Dotychczas w tym kraju prym wiodły dwie partie centroprawicowe, cały system można było zaliczyć jako dwupartyjny. Obecnie dołączyła do nich Sinn Fein, którą określić można jako lewice republikańską opowiadającą się za zjednoczeniem Irlandii. Na naszym oczach system dwupartyjny uległa przekształceniu w trójpartyjny.
Powyższe zmiany nie maja tylko znaczenia w polityce wewnętrznej Irlandii.

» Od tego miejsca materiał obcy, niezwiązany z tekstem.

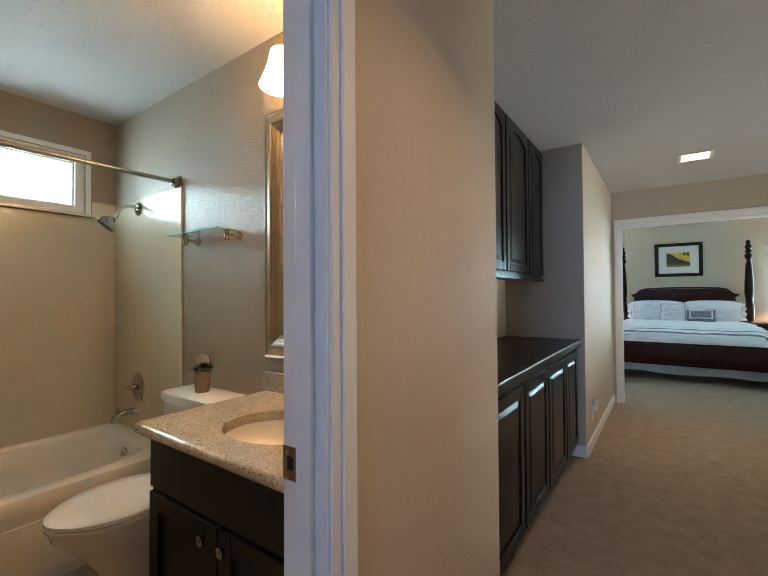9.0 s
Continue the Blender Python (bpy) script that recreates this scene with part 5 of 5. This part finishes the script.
def drape(s0, s1, half, end, thick):
    def fn(u, v):
        ang = 2 * math.pi * v
        arc = u
        if arc < 0.47:
            yy, zz = 0.015, -(0.47 - arc) / 0.47 * end
        elif arc > 0.53:
            yy, zz = -0.015, -(arc - 0.53) / 0.47 * end * 0.95
        else:
            q = (arc - 0.47) / 0.06 * math.pi
            yy, zz = 0.015 * math.cos(q), 0.012 * math.sin(q)
        return yy, zz
    bm = bmesh.new()
    n, mm = 60, 14
    out = []
    for side in (1, -1):
        g = []
        for i in range(n + 1):
            u = i / n
            yy, zz = fn(u, 0)
            nx = noise.noise(Vector((u * 5, s0 * 7, side))) * 0.006
            g.append([bm.verts.new((s0 + (s1 - s0) * j / mm + nx, yy + (1 if yy >= 0 else -1) * (thick if side > 0 else 0) + 0.006 * noise.noise(Vector((j * 0.35, u * 6, side + s0))), zz + (thick if side > 0 and abs(yy) < 0.021 else 0))) for j in range(mm + 1)])
        for i in range(n):
            for j in range(mm):
                bm.faces.new((g[i][j], g[i + 1][j], g[i + 1][j + 1], g[i][j + 1]))
        out.append(g)
    a, b = out
    for i in range(n):
        bm.faces.new((a[i][0], a[i + 1][0], b[i + 1][0], b[i][0]))
        bm.faces.new((a[i][mm], a[i + 1][mm], b[i + 1][mm], b[i][mm]))
    for j in range(mm):
        bm.faces.new((a[0][j], a[0][j + 1], b[0][j + 1], b[0][j]))
        bm.faces.new((a[n][j], a[n][j + 1], b[n][j + 1], b[n][j]))
    return bm


part("fold", drape(-0.282, 0.002, 1, 0.60, 0.018), TOWEL, tw, smooth=True)
part("fold", drape(0.006, 0.285, 1, 0.585, 0.018), TOWEL, tw, smooth=True)

fan = thing("exhaust_fan", pose(-0.64, 1.29, 2.475), "white ceiling exhaust fan with dark louvres", "exhaust fan")
fr = bmesh.new()
for a0, b0, a1, b1 in ((-0.13, -0.13, 0.13, -0.07), (-0.13, 0.07, 0.13, 0.13), (-0.13, -0.07, -0.07, 0.07), (0.07, -0.07, 0.13, 0.07)):
    box(fr, a0, b0, -0.022, a1, b1, -0.001, bevel=0.005)
part("cover", fr, PLASTIC, fan)
# flat black sheet painting the fan's inner shade
part("duct", cube(-0.07, -0.07, -0.006, 0.07, 0.07, -0.003), OPENING_SHADE, fan, "near-black sheet for the shade in the fan opening")
for k in range(6):
    part("louvre", cube(-0.07, -0.058 + k * 0.022, -0.018, 0.07, -0.054 + k * 0.022, -0.008), GREYMET, fan)
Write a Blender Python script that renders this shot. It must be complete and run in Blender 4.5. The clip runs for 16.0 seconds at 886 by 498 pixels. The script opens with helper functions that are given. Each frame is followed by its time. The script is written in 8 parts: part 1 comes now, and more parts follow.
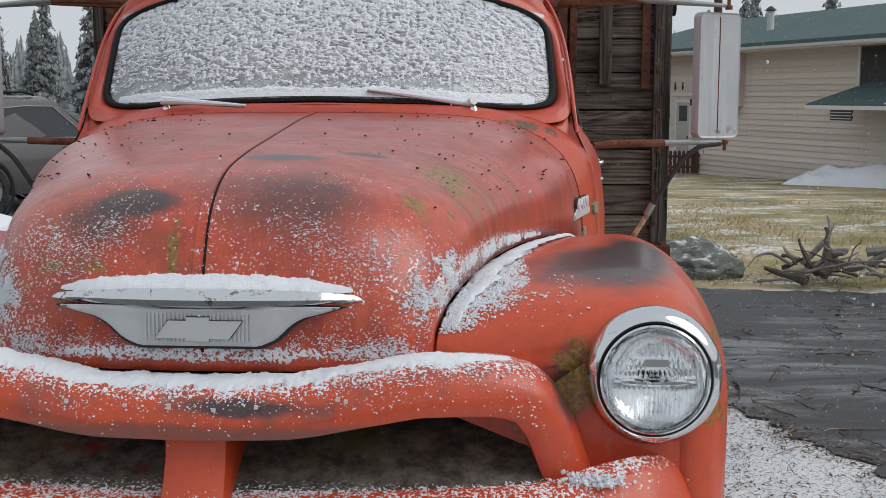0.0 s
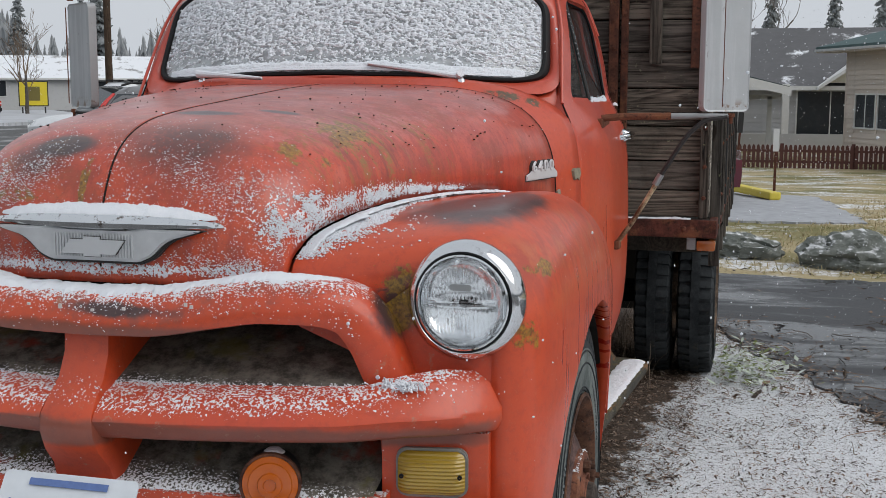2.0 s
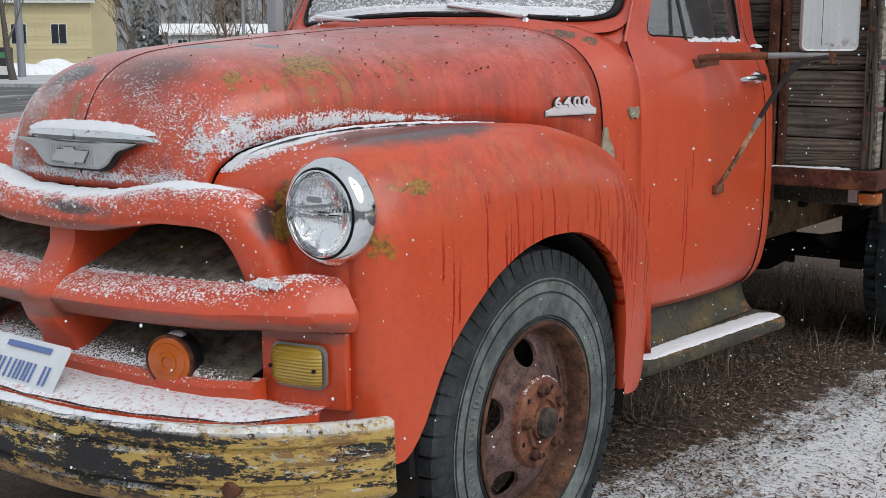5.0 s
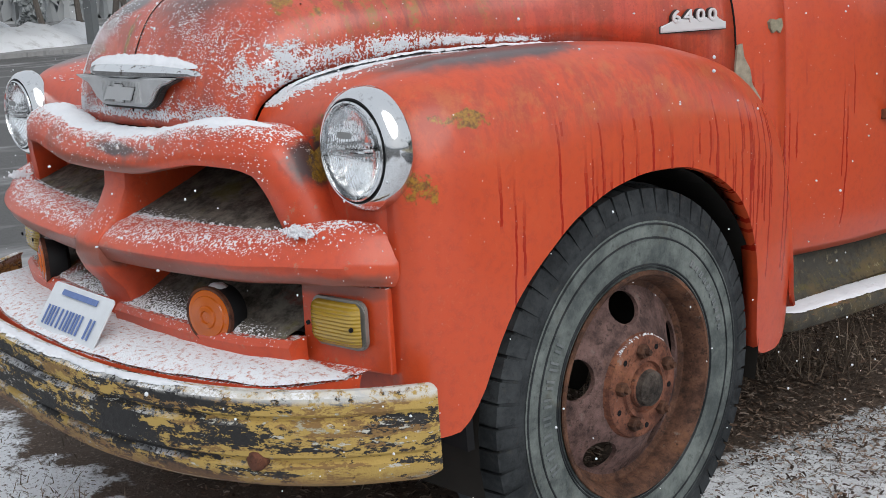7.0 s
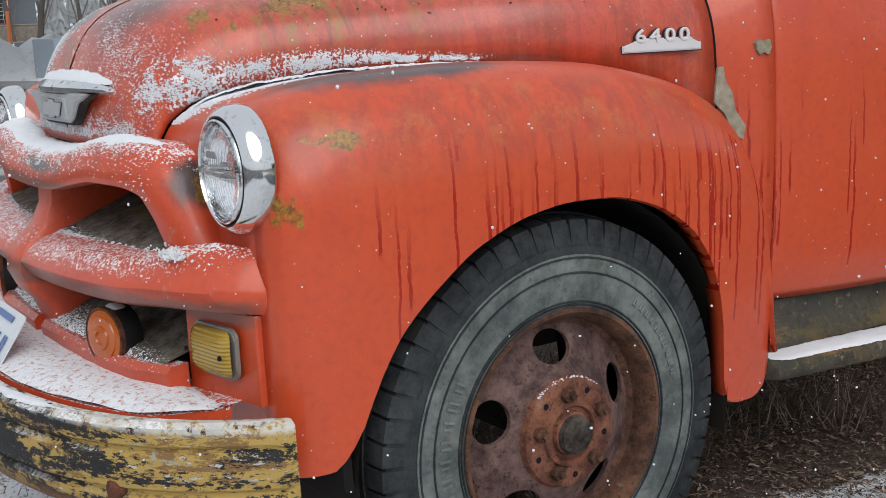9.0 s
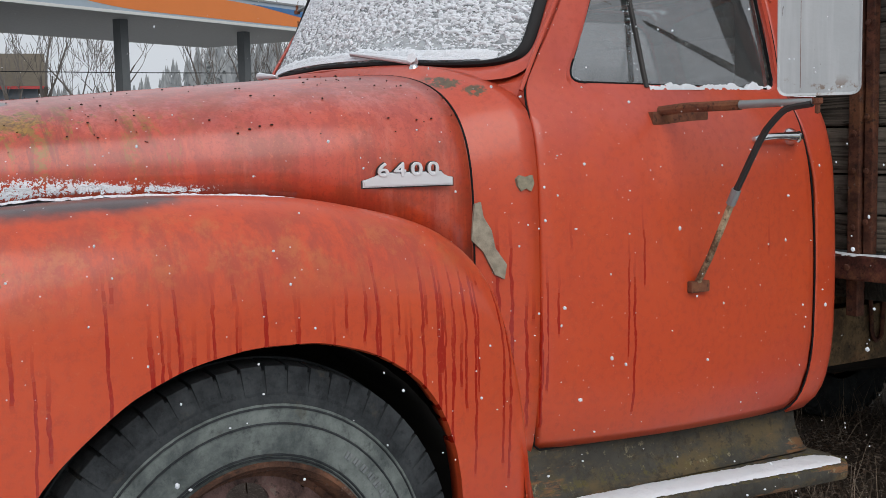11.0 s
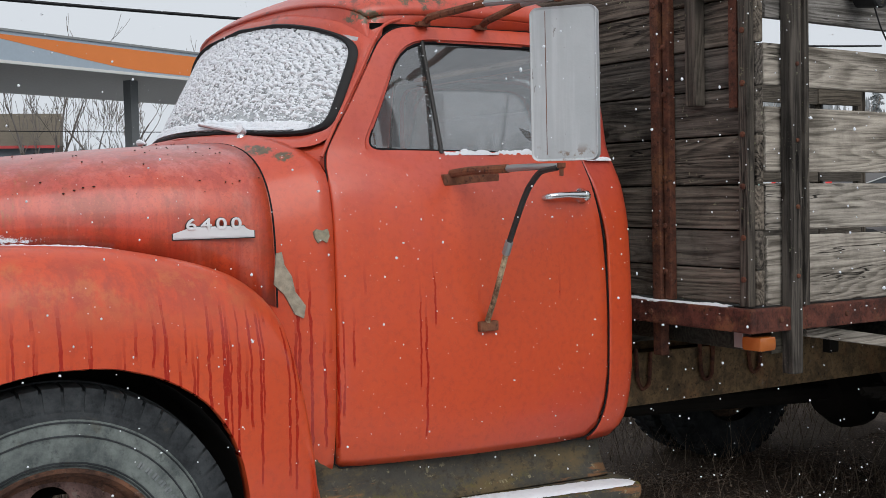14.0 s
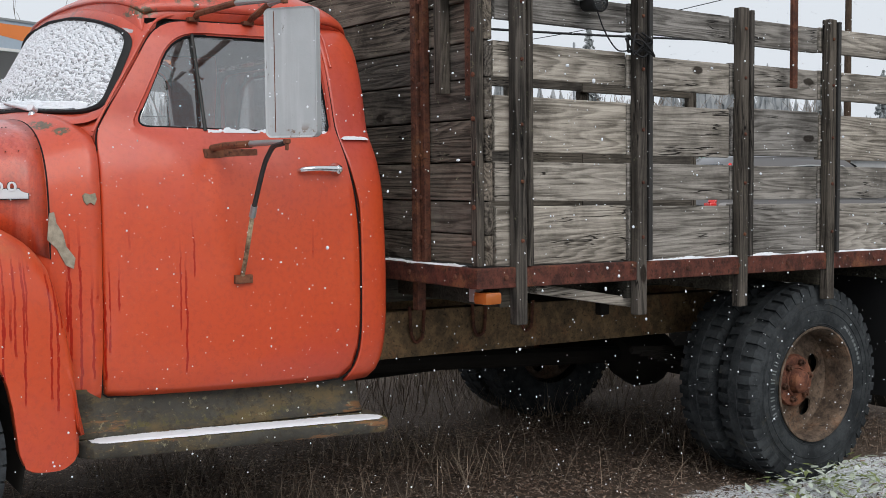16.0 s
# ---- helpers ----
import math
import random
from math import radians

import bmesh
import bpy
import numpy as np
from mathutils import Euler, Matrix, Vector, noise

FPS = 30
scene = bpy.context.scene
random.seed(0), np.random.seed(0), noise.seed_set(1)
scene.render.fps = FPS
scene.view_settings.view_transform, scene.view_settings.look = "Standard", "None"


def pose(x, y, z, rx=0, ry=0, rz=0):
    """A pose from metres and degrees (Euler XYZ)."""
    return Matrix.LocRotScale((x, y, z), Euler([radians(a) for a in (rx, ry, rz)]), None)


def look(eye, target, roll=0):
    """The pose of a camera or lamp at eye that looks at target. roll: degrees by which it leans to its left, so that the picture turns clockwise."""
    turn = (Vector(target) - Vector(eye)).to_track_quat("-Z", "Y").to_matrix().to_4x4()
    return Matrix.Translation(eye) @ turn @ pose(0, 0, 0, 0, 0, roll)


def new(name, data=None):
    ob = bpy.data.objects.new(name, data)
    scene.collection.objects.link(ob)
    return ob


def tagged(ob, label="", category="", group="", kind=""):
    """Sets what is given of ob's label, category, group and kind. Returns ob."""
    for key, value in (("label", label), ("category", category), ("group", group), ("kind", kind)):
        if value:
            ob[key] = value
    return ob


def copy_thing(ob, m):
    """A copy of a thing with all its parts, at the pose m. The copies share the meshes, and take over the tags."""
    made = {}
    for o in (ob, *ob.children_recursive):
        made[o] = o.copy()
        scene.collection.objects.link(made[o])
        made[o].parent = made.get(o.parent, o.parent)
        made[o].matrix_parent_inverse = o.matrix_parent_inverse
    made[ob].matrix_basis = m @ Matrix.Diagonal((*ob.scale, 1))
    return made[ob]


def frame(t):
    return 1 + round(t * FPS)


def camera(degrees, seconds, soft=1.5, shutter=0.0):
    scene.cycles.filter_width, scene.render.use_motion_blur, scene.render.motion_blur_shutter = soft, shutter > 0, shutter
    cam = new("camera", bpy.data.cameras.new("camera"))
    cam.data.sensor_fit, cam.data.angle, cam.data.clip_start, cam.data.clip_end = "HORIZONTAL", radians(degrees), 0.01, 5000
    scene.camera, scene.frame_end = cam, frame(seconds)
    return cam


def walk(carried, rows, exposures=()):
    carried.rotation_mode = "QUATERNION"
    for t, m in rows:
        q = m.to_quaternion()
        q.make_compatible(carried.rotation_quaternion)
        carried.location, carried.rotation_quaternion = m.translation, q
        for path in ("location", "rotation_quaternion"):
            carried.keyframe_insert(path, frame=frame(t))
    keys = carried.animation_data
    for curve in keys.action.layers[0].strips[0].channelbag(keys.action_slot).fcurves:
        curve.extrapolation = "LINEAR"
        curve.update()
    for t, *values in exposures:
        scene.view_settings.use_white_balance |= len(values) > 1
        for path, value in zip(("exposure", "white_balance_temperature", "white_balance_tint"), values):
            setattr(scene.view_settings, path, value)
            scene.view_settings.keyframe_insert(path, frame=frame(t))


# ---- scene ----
cam = camera(42.0, 16.0, soft=0.85)
METRES, EYE, TURN = 5.68, 1.555, 3.2
ROWS = [
    (0.0, 0.0, 0.0, 0.0, 0.01, -7.55, -0.1),
    (0.5, 0.0267, -0.0212, -0.003, 2.65, -7.73, -0.24),
    (1.0, 0.057, -0.0393, -0.0019, 5.73, -7.83, -0.14),
    (1.5, 0.1022, -0.0398, -0.0079, 8.91, -7.59, -0.19),
    (2.0, 0.1386, -0.0472, -0.012, 11.85, -7.8, -0.13),
    (2.5, 0.1713, -0.0507, -0.0099, 14.66, -8.18, 0.07),
    (3.0, 0.2109, -0.04, -0.0163, 17.81, -8.15, -0.03),
    (3.5, 0.2466, -0.0419, -0.0203, 21.57, -8.69, -0.28),
    (4.0, 0.2813, -0.0418, -0.0179, 25.62, -9.22, -0.26),
    (4.5, 0.3124, -0.0173, -0.0215, 29.48, -9.19, -0.21),
    (5.0, 0.3445, -0.0007, -0.0229, 33.19, -9.8, 0.13),
    (7.5, 0.3582, 0.1105, -0.0353, 46.35, -13.2, 3.17),
    (8.0, 0.3597, 0.1336, -0.0369, 48.53, -13.23, 3.23),
    (8.5, 0.3779, 0.1607, -0.0392, 50.87, -12.31, 2.73),
    (9.0, 0.4015, 0.1738, -0.0403, 52.38, -11.2, 2.47),
    (9.5, 0.4237, 0.1935, -0.0381, 53.68, -10.03, 2.27),
    (10.0, 0.4356, 0.228, -0.0383, 53.96, -8.7, 1.66),
    (12.5, 0.4703, 0.3008, -0.0289, 51.07, -3.16, 2.03),
    (13.0, 0.4972, 0.2951, -0.0321, 51.58, -3.1, 2.04),
    (13.5, 0.5277, 0.2977, -0.0322, 52.61, -3.05, 1.82),
    (14.0, 0.5695, 0.3143, -0.0358, 53.8, -3.02, 1.3),
    (14.5, 0.6105, 0.3174, -0.0403, 54.19, -3.12, 1.08),
    (15.0, 0.6496, 0.3212, -0.0397, 53.73, -3.16, 1.02),
    (15.5, 0.6891, 0.3368, -0.0441, 52.7, -3.19, 0.85),
    (16.0, 0.7268, 0.3487, -0.0468, 51.86, -3.6, 0.56),
]
walk(cam, [(t, pose(0.5415, -1.927, EYE, 0, 0, TURN) @ pose(METRES * x, METRES * y, METRES * z, 90 + pitch, roll, yaw)) for t, x, y, z, yaw, pitch, roll in ROWS],
     [(0.0, -0.15), (3.0, -0.15), (5.0, 0.02), (8.0, 0.10), (9.0, 0.04), (12.5, -0.06), (15.0, 0.14), (16.0, 0.17)])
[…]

Już teraz liderka Sinn Fein Mary Lou McDonald wzywa do przygotowań w sprawie zjednoczenia całego kraju. Taki ciąg wydarzeń nie jest korzystny dla Londynu. Po Brexitcie przychodzą obawy o kolejne tendencje dezintegracyjne. Tym razem na samych Wyspach. Może to być początek trudnych relacji dyplomatycznych pomiędzy Irlandią i Wielka Brytanią. Już teraz McDonald stosuje konfrontacyjne wypowiedzi wskazując, że Boris Johnson nie jest jej premierem.
Prawdopodobnie taki wynik wyborów nie wiele zmieni jeśli chodzi o możliwość stworzenia rządu większościowego.W obecnej konfiguracji politycznej będzie to raczej niemożliwe. Scenariusz kolejnych wyborów parlamentarnych jest, więc dość realny.